Foto: Agência ECCLESIA/MC

O orador alertou para novas tipologias de violência, como o “abuso espiritual” e o “abuso de poder”, e destacou “o grande elefante na sala, que é o abuso online”.

“Alguns de nós vimos da idade da pedra, não crescemos com um telemóvel na mão, mas todos os meios com que acedemos à internet tornaram-se a maior ameaça à segurança das crianças e de outros, ainda mais com os desafios da inteligência artificial”, advertiu.

Hans Zollner lamentou ainda que a Igreja funcione muitas vezes em “silos”, sem comunicação fluida entre continentes, conferências episcopais e dioceses.

“Temos a maior e a mais funcional rede de todo o mundo, na Igreja Católica, mas não lhe damos uso, não falamos uns com os outros”, observou, avisando que “nem o Papa nem Roma vão resolver o problema de uma vez por todas”.

Apesar de reconhecer que “existe um desconforto quando se começa a falar deste tema”, oreligiosos elogiou a mobilização em Portugal, afirmando que nenhuma outra instituição reuniria “tal multidão, tantas pessoas comprometidas” para abordar o problema.

“Cada um de nós, aqui, tem um papel a desempenhar”, referiu, apelando à construção de “uma Igreja e um mundo mais seguros”.

O especialista em proteção de menores falou depois aos jornalistas, sublinhando a importância de deve investir no acompanhamento dos sacerdotes, para prevenir abusos.

“Sabemos que o típico abusador sexual do clero não é um jovem de 25 ou 30 anos, mas um padre ou religioso de 40 ou 50 anos.
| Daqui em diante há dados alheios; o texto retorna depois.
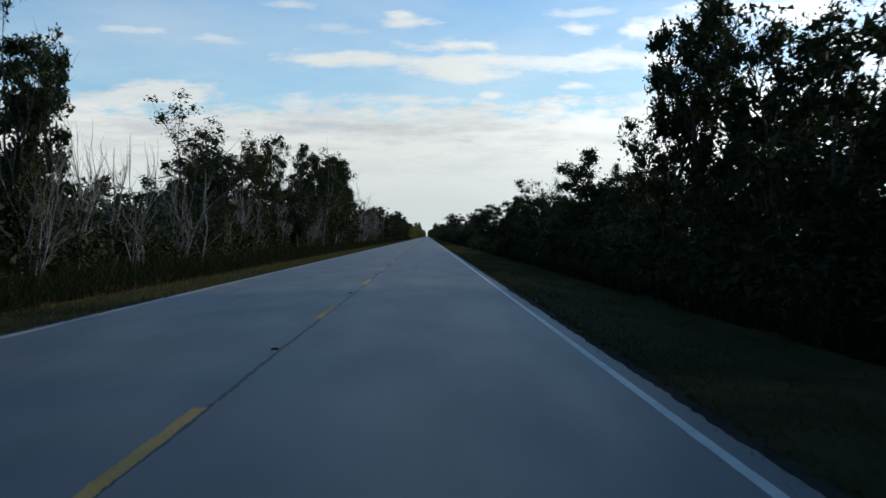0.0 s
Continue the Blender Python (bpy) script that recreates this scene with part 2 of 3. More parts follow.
M_GREY = barky("grey_dead_wood", (0.075, 0.071, 0.066), (0.20, 0.193, 0.182))

# ------------------------------------------------------------ mesh helpers
def mesh_of(name, verts, faces, material, smooth=False):
    """A mesh from an array of points and an array of quads or triangles."""
    verts, faces = np.asarray(verts, np.float32), np.asarray(faces, np.int32)
    me = bpy.data.meshes.new(name)
    me.vertices.add(len(verts))
    me.vertices.foreach_set("co", verts.ravel())
    k = faces.shape[1]
    me.loops.add(faces.size)
    me.loops.foreach_set("vertex_index", faces.ravel())
    me.polygons.add(len(faces))
    me.polygons.foreach_set("loop_start", np.arange(0, faces.size, k, dtype=np.int32))
    me.polygons.foreach_set("use_smooth", np.full(len(faces), smooth))
    me.materials.append(material)
    me.update(calc_edges=True)
    return me


def part(name, mesh, parent=None, label=""):
    ob = new(name, mesh)
    ob.parent = parent
    return tagged(ob, label)


class Soup:
    """Collects tubes and quads into one mesh."""

    def __init__(self):
        self.v, self.f, self.n = [], [], 0

    def add(self, v, f):
        self.v.append(v)
        self.f.append(np.asarray(f) + self.n)
        self.n += len(v)

    def tube(self, pts, radii, sides=5):
        pts, radii = np.asarray(pts, float), np.asarray(radii, float)
        k = len(pts)
        d = np.gradient(pts, axis=0)
        d /= np.linalg.norm(d, axis=1)[:, None] + 1e-9
        ref = np.array([1.0, 0.3, 0.2]) if abs(d[0][0]) < 0.8 else np.array([0.1, 1.0, 0.2])
        a = np.cross(d, ref)
        a /= np.linalg.norm(a, axis=1)[:, None]
        b = np.cross(d, a)
        th = np.arange(sides) * 2 * np.pi / sides
        ring = pts[:, None] + radii[:, None, None] * (a[:, None] * np.cos(th)[None, :, None] + b[:, None] * np.sin(th)[None, :, None])
        i, j = np.meshgrid(np.arange(k - 1), np.arange(sides), indexing="ij")
        jj = (j + 1) % sides
        f = np.stack([i * sides + j, i * sides + jj, (i + 1) * sides + jj, (i + 1) * sides + j], -1).reshape(-1, 4)
        self.add(ring.reshape(-1, 3), f)

    def mesh(self, name, material, smooth=False):
        return mesh_of(name, np.concatenate(self.v), np.concatenate(self.f), material, smooth)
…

Por isso, precisamos investir na forma como acompanhamos os padres e religiosos nas suas vidas”, indicou.

O docente da Universidade Gregoriana assinalou a importância de evitar que os padres “se sintam solitários, vazios, sobrecarregados”, e defendeu também o envolvimento das vítimas na definição e implementação de políticas eclesiais, não apenas pela sua experiência traumática, mas pelas suas competências profissionais.

Na sua intervenção, o padre Zollner apelou a uma redefinição do conceito de “salvaguarda” (safeguarding), para que não seja visto apenas como evitar um mal, mas como criar “espaços, relações e práticas” que permitam o crescimento e a vida.

“É um trabalho que se vai prolongar no futuro. Desculpem que vos diga, mas não vai desaparecer porque o mal existe”, avisou.

O programa da manhã prosseguiu com a intervenção de Marie Keenan, da University College Dublin, sobre o processo de transição da negação à responsabilização, e de Carlos Farinha, antigo diretor nacional adjunto da Polícia Judiciária, focado na investigação criminal.

A tarde do congresso inclui o painel “Saberes em Diálogo”, com Rodrigo Pinedo, Rodrigo Queiroz e Melo e Ivo Faria, um momento de síntese sobre o futuro da prevenção e sete workshops práticos sobre temas como a justiça restaurativa e o apoio às vítimas.